L’Algérie compte aujourd’hui 18 191 travailleurs étrangers contre 543 en 1999, a annoncé dimanche le ministre de l’Emploi et de la Solidarité nationale, Djamel Ould-Abbès. Ces immigrés économiques, principalement d’origine chinoise, sont présents dans les secteurs de l’habitat et de l’hydrocarbure et sont majoritairement concentrés à Alger.
Par Vitraulle Mboungou
« Le nombre de travailleurs étrangers, qui était de 543 en 1999, a atteint aujourd’hui les 18 191 », a déclaré, dimanche, Djamel Ould-Abbes, ministre algérien de l’Emploi et de la Solidarité nationale à la journée d’information sur la gestion de la main d’œuvre. « L’Algérie connaît aujourd’hui une croissance économique remarquable, qui est appelée à se consolider… Ce développement nécessite une main-d’œuvre étrangère afin de bénéficier de l’expérience et de la productivité acquises au niveau internationale », a-t-il poursuivi. Il a signalé que la croissance, négative avant 1998, a augmenté en 2003, atteignant ainsi 6,8%, grâce notamment au retour de la paix et de la sécurité dans le pays et à l’augmentation du prix du pétrole. Il a, par ailleurs, expliqué que la stratégie du ministère est de « mobiliser les ressources humaines au niveau international pour les besoins de l’économie algérienne », tout en écartant le moindre recours à une migration sélective.

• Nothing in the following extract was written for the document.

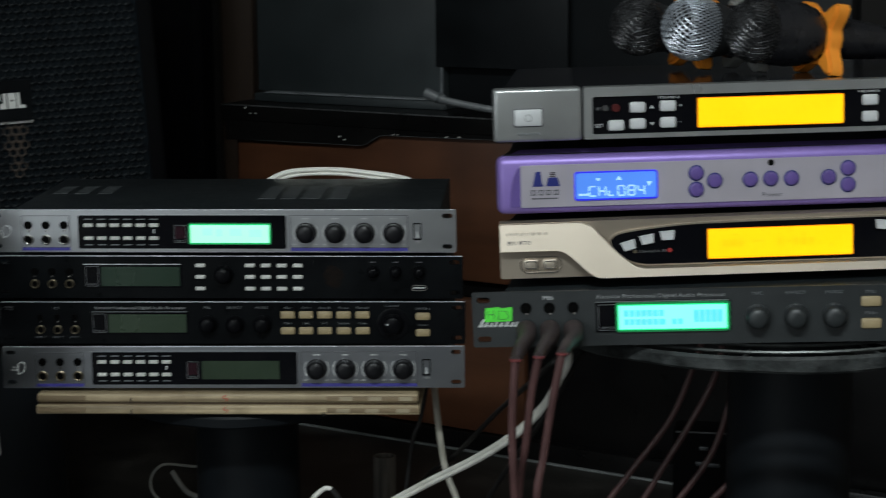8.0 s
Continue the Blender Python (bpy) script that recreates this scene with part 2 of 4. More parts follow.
def writing(text, x, z, size, width, material, parent, y=-0.0004, align="CENTER", shear=0.0, name="printed_text"):
    """Letters on a front face, their middle at x and foot at z; width fits the line to a length."""
    cu = bpy.data.curves.new("text", "FONT")
    cu.body, cu.size, cu.align_x, cu.extrude, cu.shear, cu.resolution_u = text, size, align, 0.00012, shear, 2
    tmp = bpy.data.objects.new("text", cu)
    scene.collection.objects.link(tmp)
    me = bpy.data.meshes.new_from_object(tmp.evaluated_get(bpy.context.evaluated_depsgraph_get()))
    w = max(v.co.x for v in me.vertices) - min(v.co.x for v in me.vertices)
    bpy.data.objects.remove(tmp)
    bpy.data.curves.remove(cu)
    me.materials.clear()
    me.materials.append(material)
    me.name = name
    me.transform(pose(0, 0, 0, 90) @ Matrix.Diagonal((width / w if width else 1, 1, 1, 1)))
    ob = new(name, me)
    ob.parent = parent
    ob.matrix_basis = T(x, y, z)
    return ob


def bars(spots, material, parent, y=-0.0003, name="printed_mark"):
    """Unreadable print, as small flat bars: (x, z, width, height)."""
    for x, z, w, h in spots:
        part(name, box(B(), x - w / 2, x + w / 2, y - 0.0001, 0.0002, z - h / 2, z + h / 2), material, parent)

# ---- rack units ----
W = 0.4826


def rack_shell(name, m, face, label, group, depth=0.243, h=0.044, case=CASE, vents=True):
    """A one-unit rack box: an eared faceplate with four slots, and the case behind it."""
    u = thing(name, m, label, "audio processor", group)
    slots = [pill(sx * 0.2325, z, 0.0105, 0.0046) for sx in (-1, 1) for z in (0.0062, h - 0.0062)]
    part("faceplate", plate(B(), rounded(-W / 2, W / 2, 0, h, 0.0012, 2), 0, 0.003, slots), face, u)
    if depth > 0.2:
        # Bare top edge, coloured pale so it carries its own glint.
        part("plate_edge", box(B(), -W / 2 + 0.001, W / 2 - 0.001, -0.0001, 0.0032, h - 0.0004, h + 0.0003, 0.0003), EDGE, u)
    part("case", box(B(), -0.217, 0.2245, 0.0031, depth, 0.0012, h - 0.001, 0.0012), case, u)
    if vents:
        # Lighter rectangles on the lid at the vents.
        for x, w in ((-0.203, 0.015), (-0.179, 0.015), (-0.154, 0.015), (0.028, 0.017), (0.051, 0.016), (0.073, 0.020), (0.101, 0.020)):
            y0 = 0.123 if x < 0 else 0.084
            dy = 0.054 if x < 0 else 0.093
            part("vent_patch", box(B(), x, x + w, y0, y0 + dy, h - 0.0012, h - 0.0006), CASE_LIGHT, u)
    for sx in (-1, 1):
        for y in (0.03, depth - 0.03):
            part("rubber_foot", cyl(B(), sx * 0.19, y, -0.0012, 0.007, 0.0048, "z", 12), KNOB, u)
    return u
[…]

Les Chinois représentent 45% du chiffre global
Les Chinois représentent la communauté étrangère la plus importante avec 45% du chiffre global, suivis des Egyptiens (11%), des Italiens, des Philippins, des Américains et des Français, avec 3% par nationalité. 65% de cette main d’œuvre, dont le plus gros des effectifs travaille dans le secteur de l’habitat et de l’hydrocarbure, sont concentrés à Alger. Beaucoup de ces travailleurs, les Chinois en particulier, ont accompagné leurs entreprises installées sur le territoire algérien. Il s’agit de sociétés de travaux publics engagées dans des chantiers de construction depuis au moins cinq ans. Ainsi, le pays compte une vingtaine de groupes chinois de BTP, dont le géant public China State Construction & Engineering Corporation (CSCEC). Le secteur est effectivement très demandeur depuis l’annonce du programme présidentiel visant à construire un million de logements d’ici 2009. Comment sont perçus ces immigrés chinois par les Algériens ?

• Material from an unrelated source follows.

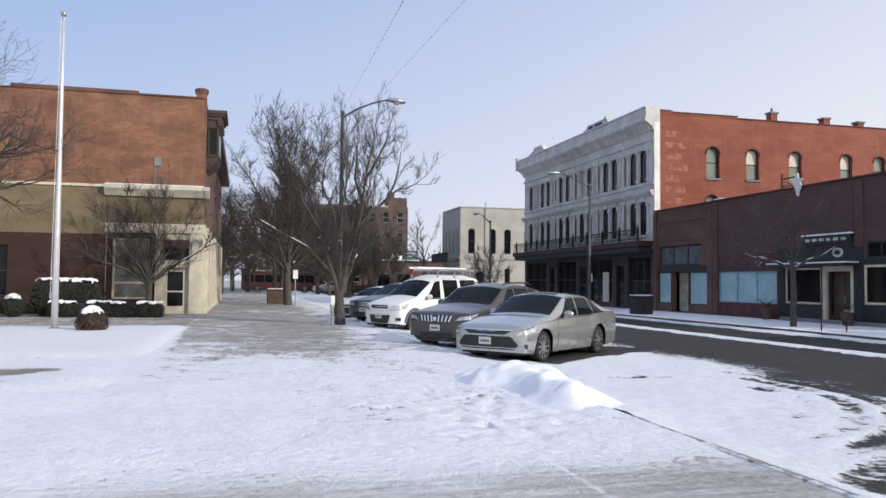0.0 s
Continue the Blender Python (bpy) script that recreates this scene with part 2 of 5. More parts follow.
def tube(bm, pts, radii, sides=8, caps=True):
    """A round bar along points, with a radius at each."""
    pts = [Vector(p) for p in pts]
    rings, side = [], None
    for i, p in enumerate(pts):
        d = (pts[min(i + 1, len(pts) - 1)] - pts[max(i - 1, 0)])
        d = d.normalized() if d.length > 1e-9 else Vector((0, 0, 1))
        if side is None:
            side = d.orthogonal().normalized()
        side = (side - d * side.dot(d))
        side = side.normalized() if side.length > 1e-6 else d.orthogonal().normalized()
        up = d.cross(side)
        r = radii[i] if isinstance(radii, (list, tuple)) else radii
        rings.append([bm.verts.new(p + r * (math.cos(2 * math.pi * k / sides) * side + math.sin(2 * math.pi * k / sides) * up)) for k in range(sides)])
    for a, b in zip(rings, rings[1:]):
        for k in range(sides):
            bm.faces.new((a[k], a[(k + 1) % sides], b[(k + 1) % sides], b[k]))
    if caps:
        bm.faces.new(rings[0][::-1])
        bm.faces.new(rings[-1])
    return bm


def prism(bm, poly, axis, a, b):
    """A flat outline pushed from a to b along an axis; outline points are the two other coordinates in order."""
    def p3(p, q):
        return {"x": (q, p[0], p[1]), "y": (p[0], q, p[1]), "z": (p[0], p[1], q)}[axis]
    lo, hi = [bm.verts.new(p3(p, a)) for p in poly], [bm.verts.new(p3(p, b)) for p in poly]
    n = len(poly)
    bm.faces.new(lo[::-1])
    bm.faces.new(hi)
    for i in range(n):
        bm.faces.new((lo[i], lo[(i + 1) % n], hi[(i + 1) % n], hi[i]))
    return bm


def wall_mesh(axis, front, back, a0, a1, z0, z1, holes):
    """A wall of real thickness with rectangular openings through it. axis: the way along which the wall runs."""
    bm = bmesh.new()
    cut_a = sorted({a0, a1, *(h[0] for h in holes), *(h[2] for h in holes)})
    cut_z = sorted({z0, z1, *(h[1] for h in holes), *(h[3] for h in holes)})
    store = {}

    def v(d, a, z):
        k = (d, round(a, 4), round(z, 4))
        if k not in store:
            store[k] = bm.verts.new((a, d, z) if axis == "x" else (d, a, z))
        return store[k]

    def solid(i, j):
        if not (0 <= i < len(cut_a) - 1 and 0 <= j < len(cut_z) - 1):
            return False
        ca, cz = (cut_a[i] + cut_a[i + 1]) / 2, (cut_z[j] + cut_z[j + 1]) / 2
        return not any(h[0] < ca < h[2] and h[1] < cz < h[3] for h in holes)

    for i in range(len(cut_a) - 1):
        for j in range(len(cut_z) - 1):
            if not solid(i, j):
                continue
            a, b, c, d = cut_a[i], cut_a[i + 1], cut_z[j], cut_z[j + 1]
            bm.faces.new((v(front, a, c), v(front, b, c), v(front, b, d), v(front, a, d)))
            bm.faces.new((v(back, a, c), v(back, a, d), v(back, b, d), v(back, b, c)))
            if not solid(i - 1, j):
                bm.faces.new((v(front, a, c), v(front, a, d), v(back, a, d), v(back, a, c)))
            if not solid(i + 1, j):
                bm.faces.new((v(front, b, c), v(back, b, c), v(back, b, d), v(front, b, d)))
            if not solid(i, j - 1):
                bm.faces.new((v(front, a, c), v(back, a, c), v(back, b, c), v(front, b, c)))
            if not solid(i, j + 1):
                bm.faces.new((v(front, a, d), v(front, b, d), v(back, b, d), v(back, a, d)))
    return bm


def slab_to(axis, d0, d1, a0, a1, z0, z1):
    """A box given along a wall: depth d, run a, height z."""
    return (a0, d0, z0, a1, d1, z1) if axis == "x" else (d0, a0, z0, d1, a1, z1)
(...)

La « déferlante invasion » chinoise, comme l’appelle la presse locale, suscite un sentiment de « sinophobie » dans la société algérienne qui ne comprend pas que l’on fasse appel à des étrangers alors que le pays connaît un taux de chômage avoisinant les 30%. Interrogé sur le risque que représente cette main d’œuvre pour la cohésion, un représentant du ministère de l’Intérieur, joint au téléphone, a répondu qu’il « n’existait aucun litige entre eux », que les Chinois s’étaient « parfaitement intégrés à la société algérienne, allant même jusqu’à se marier avec les natives du pays ». Selon le ministre de l’Emploi et de la Solidarité nationale : « l’Algérie ne fait appel qu’aux qualifications considérées insuffisantes sur son sol, telles que les métiers du bâtiment ». Sur les conditions de travail de ces étrangers, Djamel Ould-Abbes a fait remarquer que ces derniers bénéficient des mêmes avantages que les nationaux, tant en matière de relations de travail, de droit syndical ou de sécurité sociale. Mais pas tant que cela si l’on tient compte des nombreux incidents provoqués par les travailleurs chinois protestant contre le non versement des salaires ou leurs conditions d’hébergement déplorables. Il s’agirait, selon le représentant du ministère de l’Intérieur, « d’incidents isolés faisant parti du passé, qui de plus concernaient les Chinois et leur employeur ».
Des milliers de clandestins
Malgré les chiffres annoncés par le ministre Djamel Ould-Abbes sur l’immigration légale, il n’en reste pas moins que l’immigration clandestine connaît également un véritable essor. Beaucoup d’étrangers, venant notamment d’Afrique subsaharienne, travaillent dans le secteur informel. Il s’agit généralement d’immigrés qui n’ont pas réussi à se rendre vers l’Europe et qui se retrouvent coincés dans ce pays, en situation irrégulière, obligés de travailler « au noir ». Ils sont présents sur tout le territoire, au nord comme au sud, sur les chantiers de construction, dans les champs… travaillant dans des conditions relativement difficiles pour des salaires extrêmement faibles. Même si le nombre reste indéfini par manque de statistiques, cette autre main d’œuvre étrangère constitue une communauté tout aussi importante qui pourrait se compter par milliers.